►

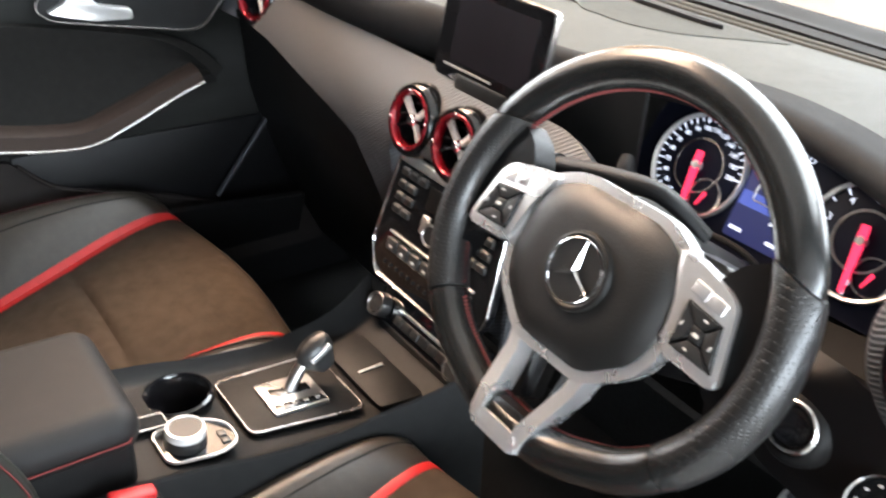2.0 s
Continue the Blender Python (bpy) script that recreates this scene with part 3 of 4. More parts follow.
def rim_piece(name, a0, a1, material, label, r=.0170, slant=(0, 0)):
    """A stretch of the rim; slant turns the seam at either end, in degrees between its outside and inside."""
    n = max(8, int(abs(a1 - a0) / 2.5))
    bm = bmesh.new()
    rings = []
    for i in range(n + 1):
        f = i / n
        deg = a0 + (a1 - a0) * f
        end = 1 - .05 * (i in (0, n))
        ring = []
        for k in range(18):
            t = 2 * math.pi * k / 18
            turn_ = deg - math.cos(t) * (slant[0] * max(0, 1 - f * 4) + slant[1] * max(0, 1 - (1 - f) * 4))
            p, q = rim_point(turn_), rim_point(turn_ + .5)
            out = (q - p).normalized().cross(Vector((0, 0, 1))).normalized()
            ring.append(bm.verts.new(WHEEL @ (p + out * (math.cos(t) * r * end) + Vector((0, 0, math.sin(t) * r * 1.12 * end)))))
        rings.append(ring)
    for a, b in zip(rings, rings[1:]):
        for k in range(18):
            bm.faces.new((a[k], a[(k + 1) % 18], b[(k + 1) % 18], b[k]))
    bm.faces.new(rings[0][::-1])
    bm.faces.new(rings[-1])
    return part(name, bm, material, wheel, label)


rim_piece("rim_top", 28, 152, RIM_LEATHER, "smooth black leather upper rim", slant=(5, -5))
rim_piece("rim_grip", -33, 27.4, RIM_PERF, "perforated black leather grip", .0179, slant=(0, 5))
rim_piece("rim_grip", 152.6, 213, RIM_PERF, "perforated black leather grip", .0179, slant=(-5, 0))
rim_piece("rim_bottom", 213.6, 326.4, RIM_LEATHER, "smooth black leather lower rim")
stitch = bmesh.new()
for a0 in list(np.arange(30, 150, 1.5)) + list(np.arange(-31, 24, 1.5)) + list(np.arange(156, 211, 1.5)) + list(np.arange(216, 325, 1.5)):
    p, q = rim_point(a0), rim_point(a0 + .9)
    inw = -Vector((p.x, p.y, 0)).normalized()
    sweep([WHEEL @ (p + inw * .0168 + Vector((0, 0, -.004))), WHEEL @ (q + inw * .0168 + Vector((0, 0, .001)))], circle(.0011, 5), bm=stitch)
part("stitching", stitch, RED_THREAD, wheel, "red stitching on the rim's inside")
PAD = [(-.04, .062), (.04, .062), (.068, .049), (.080, .025), (.081, -.018), (.072, -.040), (.042, -.064), (.03, -.069), (-.03, -.069), (-.042, -.064), (-.072, -.040), (-.081, -.018), (-.080, .025), (-.068, .049)]


def scaled(pts, k):
    return [(x * k, y * k) for x, y in pts]


pad_out = rounded(scaled(PAD, 1.045), .014, 5)
pad = bmesh.new()
rows = []
nr = 12
for i in range(nr + 1):
    t = i / nr
    z = -.003 - .0015 * t - .016 * max(0, (t - .55) / .45) ** 2.4 - (.012 if i == nr else 0)
    rows.append([pad.verts.new(WHEEL @ Vector((x * min(1, t * 1.02), y * min(1, t * 1.02), z))) for x, y in pad_out] if i else [pad.verts.new(WHEEL @ Vector((0, 0, -.003)))])
for a, b in zip(rows, rows[1:]):
    n = len(b)
    for k in range(n):
        if len(a) == 1:
            pad.faces.new((a[0], b[k], b[(k + 1) % n]))
        else:
            pad.faces.new((a[k], b[k], b[(k + 1) % n], a[(k + 1) % n]))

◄

## Directions:
Extract the full listing exactly, with the pictures left out.

## Answer to the exercise:
2.0 s
Continue the Blender Python (bpy) script that recreates this scene with part 3 of 4. More parts follow.
def rim_piece(name, a0, a1, material, label, r=.0170, slant=(0, 0)):
    """A stretch of the rim; slant turns the seam at either end, in degrees between its outside and inside."""
    n = max(8, int(abs(a1 - a0) / 2.5))
    bm = bmesh.new()
    rings = []
    for i in range(n + 1):
        f = i / n
        deg = a0 + (a1 - a0) * f
        end = 1 - .05 * (i in (0, n))
        ring = []
        for k in range(18):
            t = 2 * math.pi * k / 18
            turn_ = deg - math.cos(t) * (slant[0] * max(0, 1 - f * 4) + slant[1] * max(0, 1 - (1 - f) * 4))
            p, q = rim_point(turn_), rim_point(turn_ + .5)
            out = (q - p).normalized().cross(Vector((0, 0, 1))).normalized()
            ring.append(bm.verts.new(WHEEL @ (p + out * (math.cos(t) * r * end) + Vector((0, 0, math.sin(t) * r * 1.12 * end)))))
        rings.append(ring)
    for a, b in zip(rings, rings[1:]):
        for k in range(18):
            bm.faces.new((a[k], a[(k + 1) % 18], b[(k + 1) % 18], b[k]))
    bm.faces.new(rings[0][::-1])
    bm.faces.new(rings[-1])
    return part(name, bm, material, wheel, label)


rim_piece("rim_top", 28, 152, RIM_LEATHER, "smooth black leather upper rim", slant=(5, -5))
rim_piece("rim_grip", -33, 27.4, RIM_PERF, "perforated black leather grip", .0179, slant=(0, 5))
rim_piece("rim_grip", 152.6, 213, RIM_PERF, "perforated black leather grip", .0179, slant=(-5, 0))
rim_piece("rim_bottom", 213.6, 326.4, RIM_LEATHER, "smooth black leather lower rim")
stitch = bmesh.new()
for a0 in list(np.arange(30, 150, 1.5)) + list(np.arange(-31, 24, 1.5)) + list(np.arange(156, 211, 1.5)) + list(np.arange(216, 325, 1.5)):
    p, q = rim_point(a0), rim_point(a0 + .9)
    inw = -Vector((p.x, p.y, 0)).normalized()
    sweep([WHEEL @ (p + inw * .0168 + Vector((0, 0, -.004))), WHEEL @ (q + inw * .0168 + Vector((0, 0, .001)))], circle(.0011, 5), bm=stitch)
part("stitching", stitch, RED_THREAD, wheel, "red stitching on the rim's inside")
PAD = [(-.04, .062), (.04, .062), (.068, .049), (.080, .025), (.081, -.018), (.072, -.040), (.042, -.064), (.03, -.069), (-.03, -.069), (-.042, -.064), (-.072, -.040), (-.081, -.018), (-.080, .025), (-.068, .049)]


def scaled(pts, k):
    return [(x * k, y * k) for x, y in pts]


pad_out = rounded(scaled(PAD, 1.045), .014, 5)
pad = bmesh.new()
rows = []
nr = 12
for i in range(nr + 1):
    t = i / nr
    z = -.003 - .0015 * t - .016 * max(0, (t - .55) / .45) ** 2.4 - (.012 if i == nr else 0)
    rows.append([pad.verts.new(WHEEL @ Vector((x * min(1, t * 1.02), y * min(1, t * 1.02), z))) for x, y in pad_out] if i else [pad.verts.new(WHEEL @ Vector((0, 0, -.003)))])
for a, b in zip(rows, rows[1:]):
    n = len(b)
    for k in range(n):
        if len(a) == 1:
            pad.faces.new((a[0], b[k], b[(k + 1) % n]))
        else:
            pad.faces.new((a[k], b[k], b[(k + 1) % n], a[(k + 1) % n]))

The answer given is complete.